"""

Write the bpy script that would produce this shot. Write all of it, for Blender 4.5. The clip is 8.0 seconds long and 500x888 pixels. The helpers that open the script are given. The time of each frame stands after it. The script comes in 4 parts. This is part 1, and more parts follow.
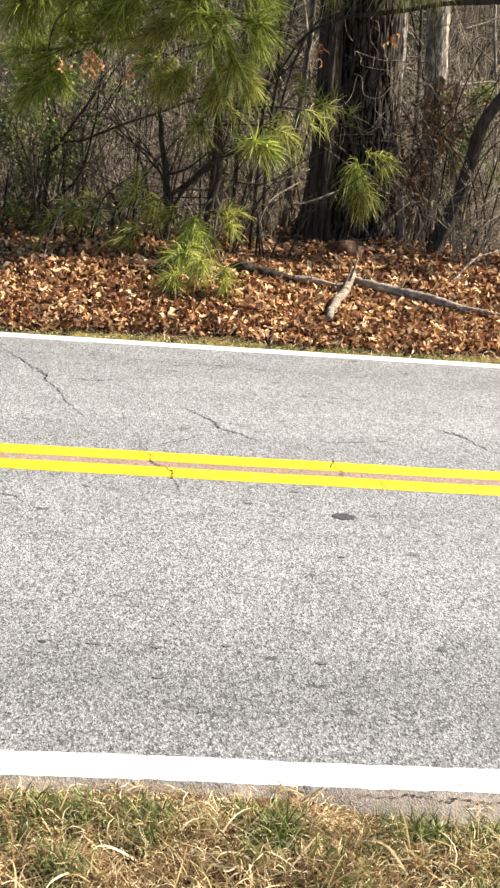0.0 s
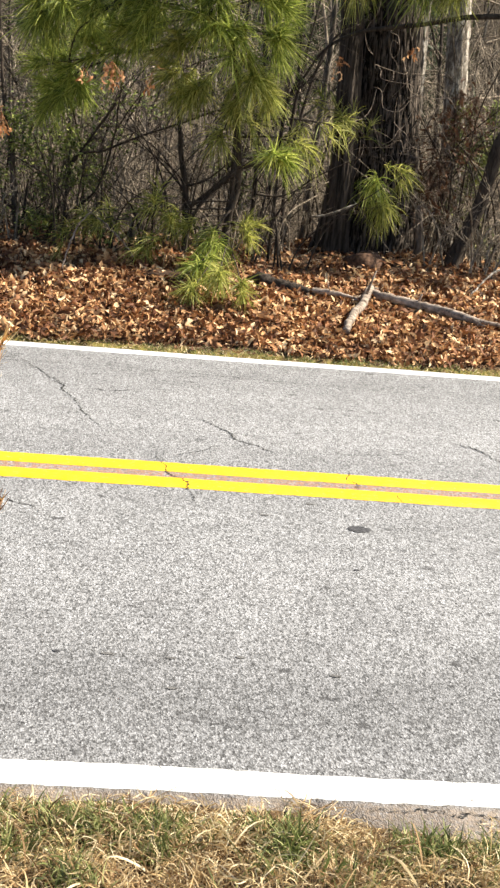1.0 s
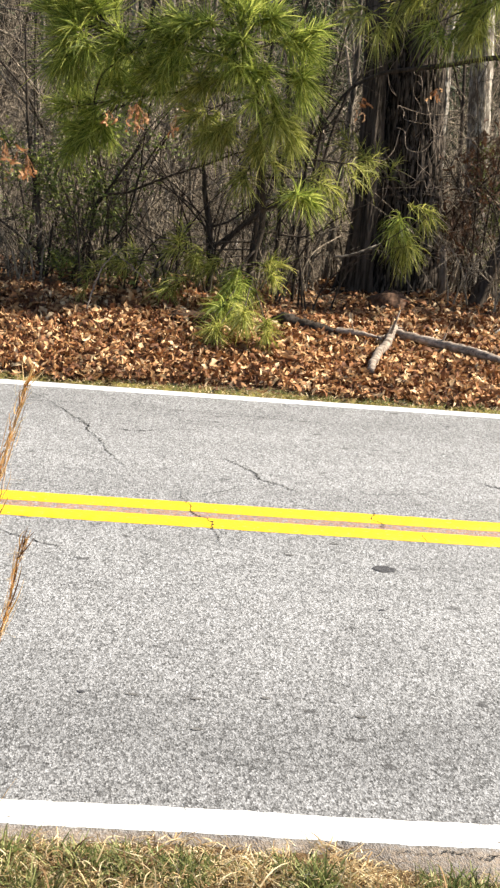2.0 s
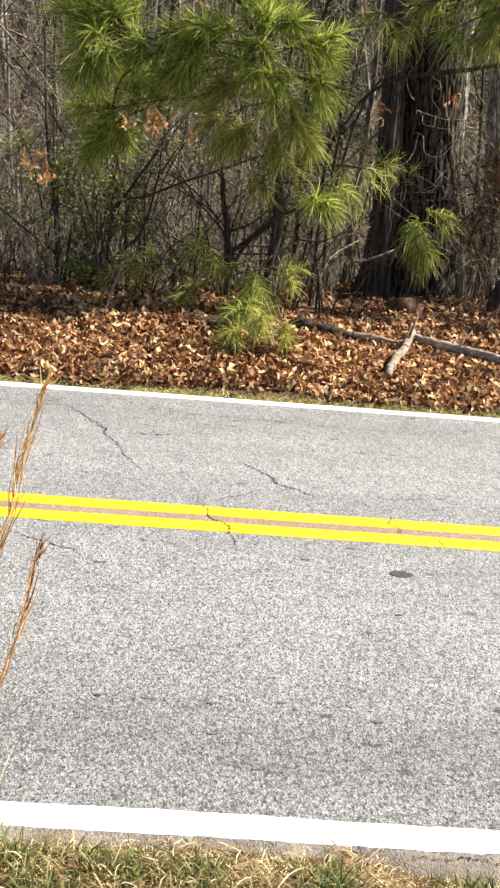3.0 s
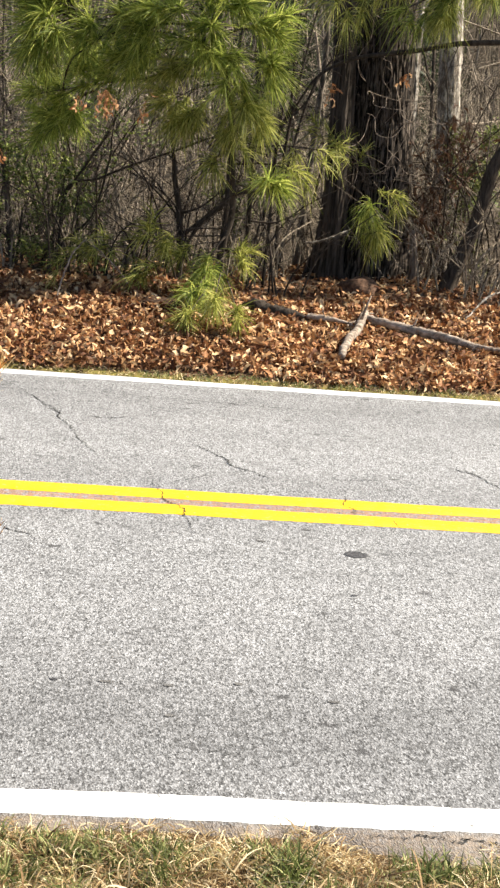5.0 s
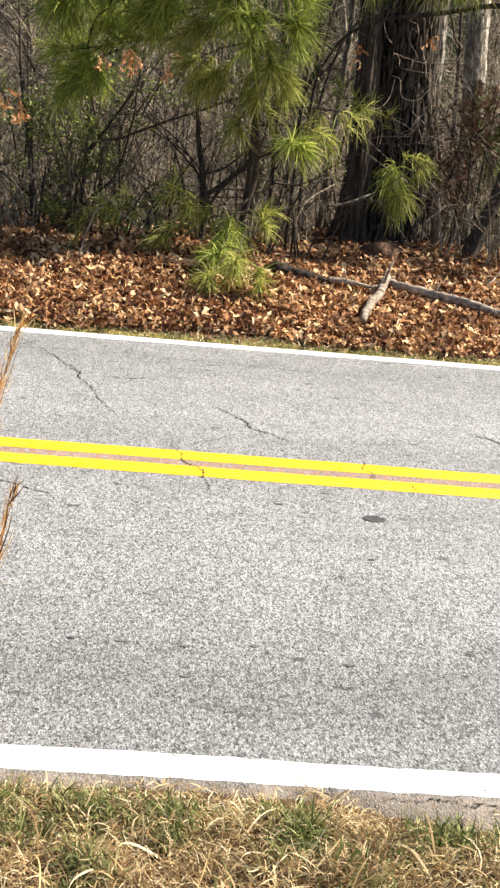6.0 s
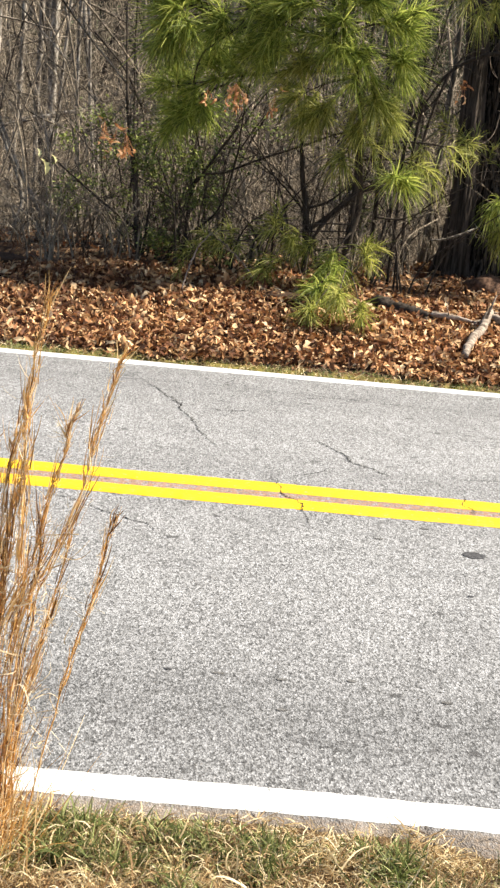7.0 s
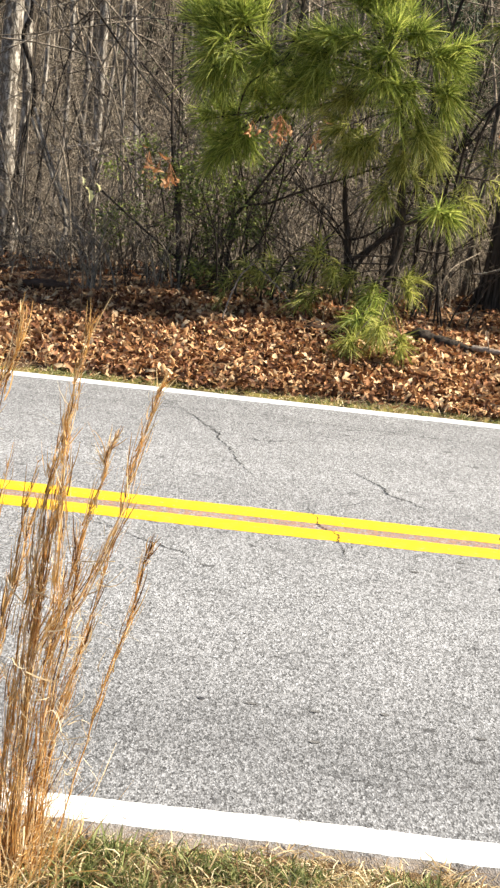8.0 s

"""

Every line of the data should be copied as it stands, without the images.

Write the bpy script that would produce this shot. Write all of it, for Blender 4.5. The clip is 8.0 seconds long and 500x888 pixels. The helpers that open the script are given. The time of each frame stands after it. The script comes in 4 parts. This is part 1, and more parts follow.
0.0 s
1.0 s
2.0 s
3.0 s
5.0 s
6.0 s
7.0 s
8.0 s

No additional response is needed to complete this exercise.